• _WHAT YOU NEED TO DO_
Set down all of the data that follows word for word, without the images.

• _SOURCE EXCERPT_
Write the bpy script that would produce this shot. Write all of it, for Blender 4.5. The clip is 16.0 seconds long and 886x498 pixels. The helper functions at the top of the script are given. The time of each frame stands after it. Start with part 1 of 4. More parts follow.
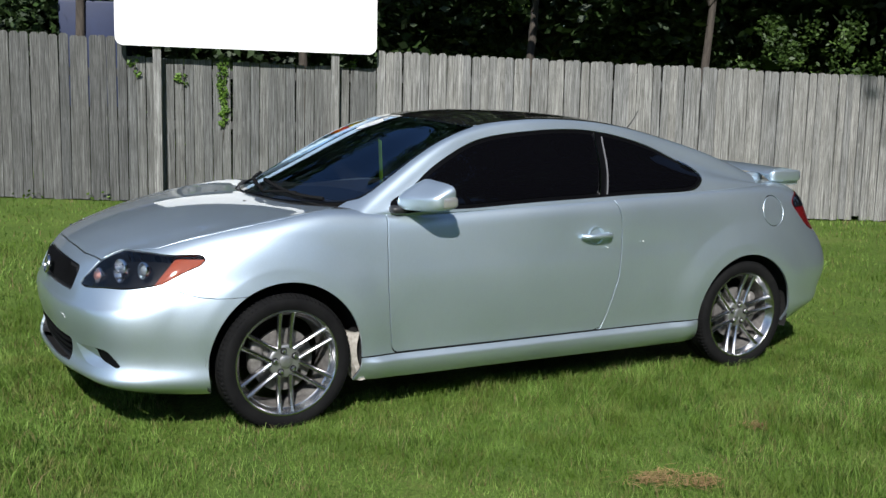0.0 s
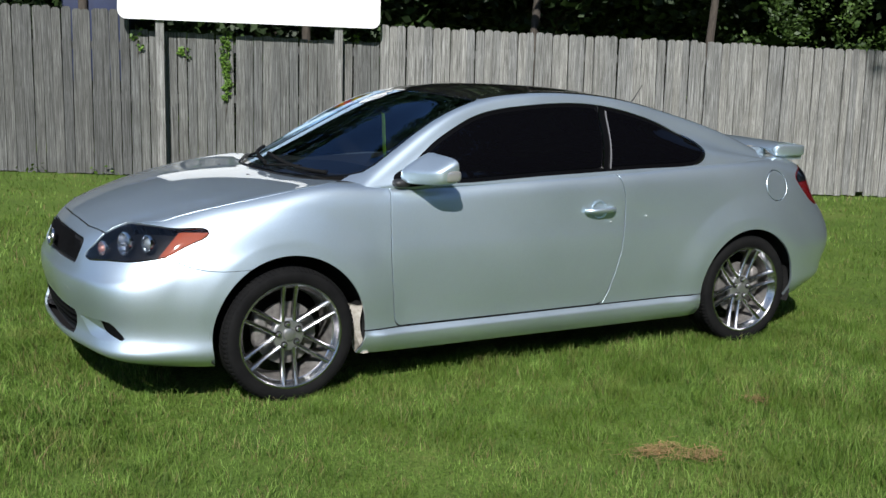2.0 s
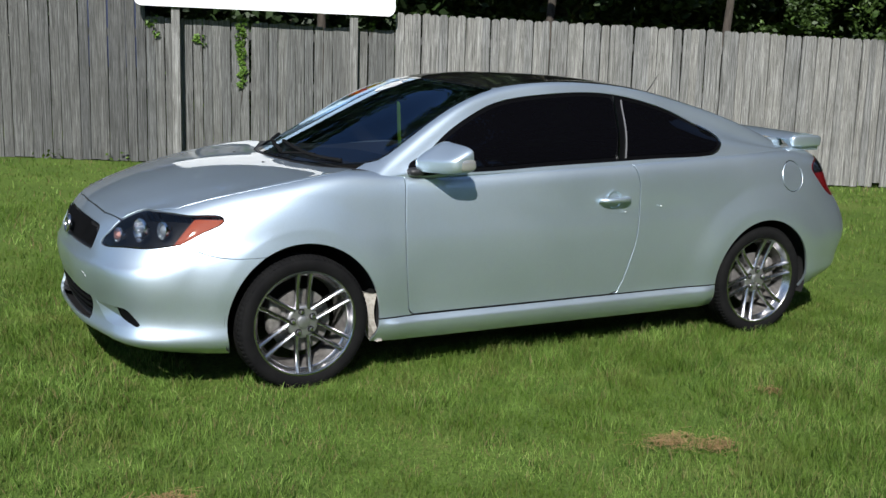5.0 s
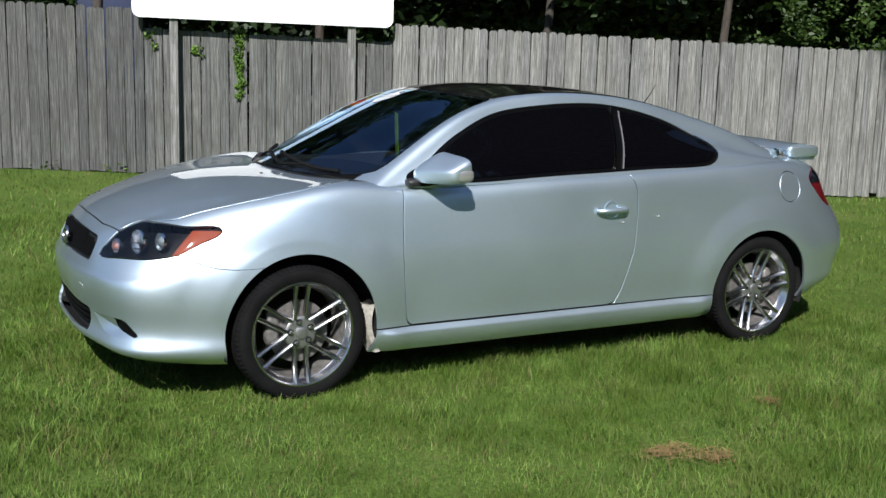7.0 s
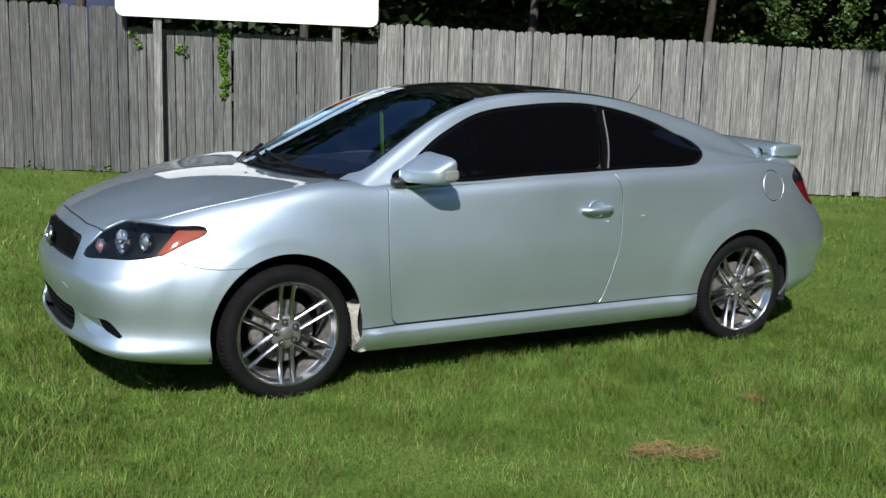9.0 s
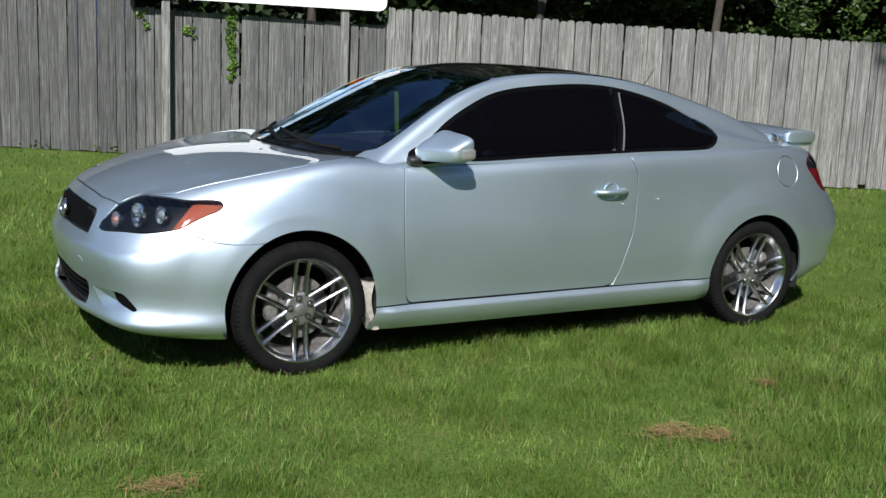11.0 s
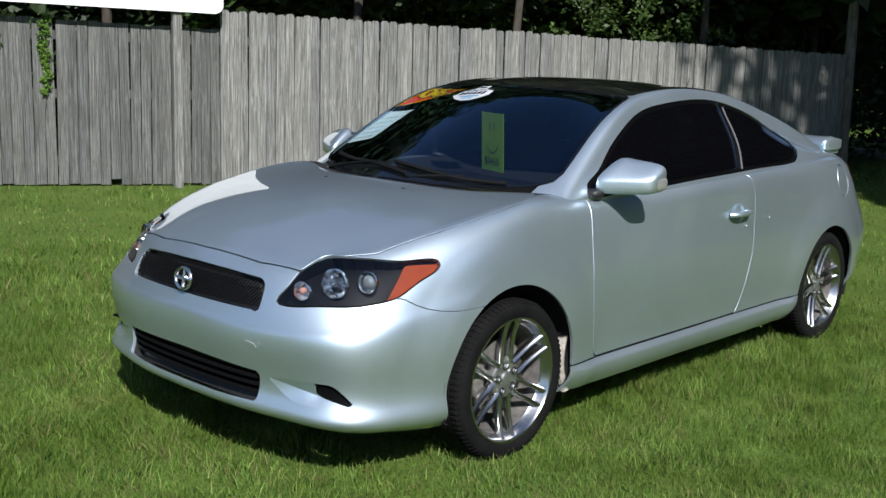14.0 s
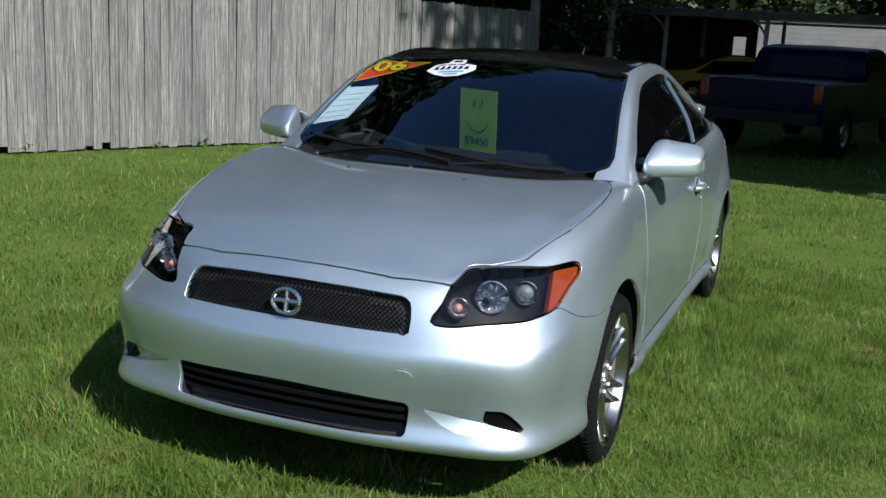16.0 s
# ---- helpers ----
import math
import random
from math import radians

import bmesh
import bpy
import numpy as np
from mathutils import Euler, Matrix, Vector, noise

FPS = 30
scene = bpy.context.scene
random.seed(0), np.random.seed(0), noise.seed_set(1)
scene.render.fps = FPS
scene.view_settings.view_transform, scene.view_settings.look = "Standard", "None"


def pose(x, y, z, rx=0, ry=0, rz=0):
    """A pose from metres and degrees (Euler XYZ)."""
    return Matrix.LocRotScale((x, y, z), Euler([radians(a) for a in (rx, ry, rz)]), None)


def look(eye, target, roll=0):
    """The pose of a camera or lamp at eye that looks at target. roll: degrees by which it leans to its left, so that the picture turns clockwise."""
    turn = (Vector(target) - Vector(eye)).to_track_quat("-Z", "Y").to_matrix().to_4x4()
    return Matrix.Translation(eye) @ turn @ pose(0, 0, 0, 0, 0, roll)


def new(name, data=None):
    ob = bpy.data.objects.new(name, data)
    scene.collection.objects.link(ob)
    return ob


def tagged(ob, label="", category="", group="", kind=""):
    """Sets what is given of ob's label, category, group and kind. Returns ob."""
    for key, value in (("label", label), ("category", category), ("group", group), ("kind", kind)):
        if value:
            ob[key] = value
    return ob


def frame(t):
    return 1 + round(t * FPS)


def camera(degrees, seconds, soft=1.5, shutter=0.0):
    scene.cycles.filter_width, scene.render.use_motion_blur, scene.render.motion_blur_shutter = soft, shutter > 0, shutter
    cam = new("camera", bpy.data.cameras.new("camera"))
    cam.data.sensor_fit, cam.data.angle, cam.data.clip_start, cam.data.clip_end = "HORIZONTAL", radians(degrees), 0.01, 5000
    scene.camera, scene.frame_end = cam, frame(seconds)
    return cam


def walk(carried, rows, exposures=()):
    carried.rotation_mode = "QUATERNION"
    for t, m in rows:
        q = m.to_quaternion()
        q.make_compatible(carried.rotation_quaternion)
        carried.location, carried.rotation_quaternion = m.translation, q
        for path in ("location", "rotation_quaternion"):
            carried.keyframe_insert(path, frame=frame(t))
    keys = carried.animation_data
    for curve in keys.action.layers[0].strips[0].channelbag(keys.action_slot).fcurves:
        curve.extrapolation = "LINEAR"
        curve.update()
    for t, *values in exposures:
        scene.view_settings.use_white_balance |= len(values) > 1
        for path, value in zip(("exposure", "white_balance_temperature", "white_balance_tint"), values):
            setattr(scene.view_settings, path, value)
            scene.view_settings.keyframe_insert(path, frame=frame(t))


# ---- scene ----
cam = camera(44.8, 16.0)
PATH = [
    (0, (-1.641, -5.23, 1.514), (-0.687, -3.497, 1.22), 1.3),
    (0.5, (-1.638, -5.23, 1.523), (-0.692, -3.498, 1.199), 1.5),
    (1, (-1.639, -5.227, 1.519), (-0.68, -3.501, 1.205), 1.8),
    (1.5, (-1.632, -5.232, 1.521), (-0.674, -3.507, 1.194), 1.7),
    (2, (-1.644, -5.238, 1.507), (-0.698, -3.509, 1.168), 1.4),
    (2.5, (-1.635, -5.239, 1.509), (-0.711, -3.504, 1.143), 1.0),
    (3, (-1.629, -5.243, 1.506), (-0.712, -3.506, 1.13), 0.8),
    (3.5, (-1.63, -5.237, 1.51), (-0.713, -3.5, 1.129), 1.4),
    (4, (-1.638, -5.24, 1.509), (-0.718, -3.503, 1.136), 1.5),
    (6.5, (-1.652, -5.239, 1.511), (-0.727, -3.5, 1.163), 1.9),
    (7, (-1.65, -5.243, 1.509), (-0.723, -3.504, 1.168), 1.6),
    (7.5, (-1.655, -5.244, 1.508), (-0.719, -3.508, 1.177), 1.9),
    (8, (-1.644, -5.244, 1.51), (-0.697, -3.515, 1.176), 1.5),
    (8.5, (-1.648, -5.244, 1.511), (-0.698, -3.517, 1.172), 1.5),
    (11, (-1.714, -5.206, 1.453), (-0.762, -3.484, 1.094), 2.5),
    (11.5, (-1.81, -4.994, 1.419), (-0.843, -3.288, 1.027), 2.7),
    (12, (-1.991, -4.677, 1.427), (-0.91, -3.056, 0.977), 2.1),
    (12.5, (-2.289, -4.34, 1.449), (-1.094, -2.8, 1.002), -2.2),
    (13, (-2.516, -3.994, 1.434), (-1.195, -2.536, 1.073), -0.3),
    (13.5, (-2.768, -3.648, 1.431), (-1.447, -2.190, 1.072), 0.5),
    (14, (-3.033, -3.282, 1.463), (-1.586, -1.943, 1.121), 1.7),
    (14.5, (-3.302, -2.815, 1.462), (-1.805, -1.551, 1.061), 1.1),
    (15, (-3.553, -2.374, 1.485), (-1.942, -1.288, 1.010), 0.9),
    (15.5, (-3.661, -1.971, 1.471), (-1.920, -1.072, 1.070), 3.2),
    (16, (-3.658, -1.574, 1.518), (-1.830, -0.875, 1.106), 2.8),
]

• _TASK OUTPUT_
Write the bpy script that would produce this shot. Write all of it, for Blender 4.5. The clip is 16.0 seconds long and 886x498 pixels. The helper functions at the top of the script are given. The time of each frame stands after it. Start with part 1 of 4. More parts follow.
0.0 s
2.0 s
5.0 s
7.0 s
9.0 s
11.0 s
14.0 s
16.0 s
# ---- helpers ----
import math
import random
from math import radians

import bmesh
import bpy
import numpy as np
from mathutils import Euler, Matrix, Vector, noise

FPS = 30
scene = bpy.context.scene
random.seed(0), np.random.seed(0), noise.seed_set(1)
scene.render.fps = FPS
scene.view_settings.view_transform, scene.view_settings.look = "Standard", "None"


def pose(x, y, z, rx=0, ry=0, rz=0):
    """A pose from metres and degrees (Euler XYZ)."""
    return Matrix.LocRotScale((x, y, z), Euler([radians(a) for a in (rx, ry, rz)]), None)


def look(eye, target, roll=0):
    """The pose of a camera or lamp at eye that looks at target. roll: degrees by which it leans to its left, so that the picture turns clockwise."""
    turn = (Vector(target) - Vector(eye)).to_track_quat("-Z", "Y").to_matrix().to_4x4()
    return Matrix.Translation(eye) @ turn @ pose(0, 0, 0, 0, 0, roll)


def new(name, data=None):
    ob = bpy.data.objects.new(name, data)
    scene.collection.objects.link(ob)
    return ob


def tagged(ob, label="", category="", group="", kind=""):
    """Sets what is given of ob's label, category, group and kind. Returns ob."""
    for key, value in (("label", label), ("category", category), ("group", group), ("kind", kind)):
        if value:
            ob[key] = value
    return ob


def frame(t):
    return 1 + round(t * FPS)


def camera(degrees, seconds, soft=1.5, shutter=0.0):
    scene.cycles.filter_width, scene.render.use_motion_blur, scene.render.motion_blur_shutter = soft, shutter > 0, shutter
    cam = new("camera", bpy.data.cameras.new("camera"))
    cam.data.sensor_fit, cam.data.angle, cam.data.clip_start, cam.data.clip_end = "HORIZONTAL", radians(degrees), 0.01, 5000
    scene.camera, scene.frame_end = cam, frame(seconds)
    return cam


def walk(carried, rows, exposures=()):
    carried.rotation_mode = "QUATERNION"
    for t, m in rows:
        q = m.to_quaternion()
        q.make_compatible(carried.rotation_quaternion)
        carried.location, carried.rotation_quaternion = m.translation, q
        for path in ("location", "rotation_quaternion"):
            carried.keyframe_insert(path, frame=frame(t))
    keys = carried.animation_data
    for curve in keys.action.layers[0].strips[0].channelbag(keys.action_slot).fcurves:
        curve.extrapolation = "LINEAR"
        curve.update()
    for t, *values in exposures:
        scene.view_settings.use_white_balance |= len(values) > 1
        for path, value in zip(("exposure", "white_balance_temperature", "white_balance_tint"), values):
            setattr(scene.view_settings, path, value)
            scene.view_settings.keyframe_insert(path, frame=frame(t))


# ---- scene ----
cam = camera(44.8, 16.0)
PATH = [
    (0, (-1.641, -5.23, 1.514), (-0.687, -3.497, 1.22), 1.3),
    (0.5, (-1.638, -5.23, 1.523), (-0.692, -3.498, 1.199), 1.5),
    (1, (-1.639, -5.227, 1.519), (-0.68, -3.501, 1.205), 1.8),
    (1.5, (-1.632, -5.232, 1.521), (-0.674, -3.507, 1.194), 1.7),
    (2, (-1.644, -5.238, 1.507), (-0.698, -3.509, 1.168), 1.4),
    (2.5, (-1.635, -5.239, 1.509), (-0.711, -3.504, 1.143), 1.0),
    (3, (-1.629, -5.243, 1.506), (-0.712, -3.506, 1.13), 0.8),
    (3.5, (-1.63, -5.237, 1.51), (-0.713, -3.5, 1.129), 1.4),
    (4, (-1.638, -5.24, 1.509), (-0.718, -3.503, 1.136), 1.5),
    (6.5, (-1.652, -5.239, 1.511), (-0.727, -3.5, 1.163), 1.9),
    (7, (-1.65, -5.243, 1.509), (-0.723, -3.504, 1.168), 1.6),
    (7.5, (-1.655, -5.244, 1.508), (-0.719, -3.508, 1.177), 1.9),
    (8, (-1.644, -5.244, 1.51), (-0.697, -3.515, 1.176), 1.5),
    (8.5, (-1.648, -5.244, 1.511), (-0.698, -3.517, 1.172), 1.5),
    (11, (-1.714, -5.206, 1.453), (-0.762, -3.484, 1.094), 2.5),
    (11.5, (-1.81, -4.994, 1.419), (-0.843, -3.288, 1.027), 2.7),
    (12, (-1.991, -4.677, 1.427), (-0.91, -3.056, 0.977), 2.1),
    (12.5, (-2.289, -4.34, 1.449), (-1.094, -2.8, 1.002), -2.2),
    (13, (-2.516, -3.994, 1.434), (-1.195, -2.536, 1.073), -0.3),
    (13.5, (-2.768, -3.648, 1.431), (-1.447, -2.190, 1.072), 0.5),
    (14, (-3.033, -3.282, 1.463), (-1.586, -1.943, 1.121), 1.7),
    (14.5, (-3.302, -2.815, 1.462), (-1.805, -1.551, 1.061), 1.1),
    (15, (-3.553, -2.374, 1.485), (-1.942, -1.288, 1.010), 0.9),
    (15.5, (-3.661, -1.971, 1.471), (-1.920, -1.072, 1.070), 3.2),
    (16, (-3.658, -1.574, 1.518), (-1.830, -0.875, 1.106), 2.8),
]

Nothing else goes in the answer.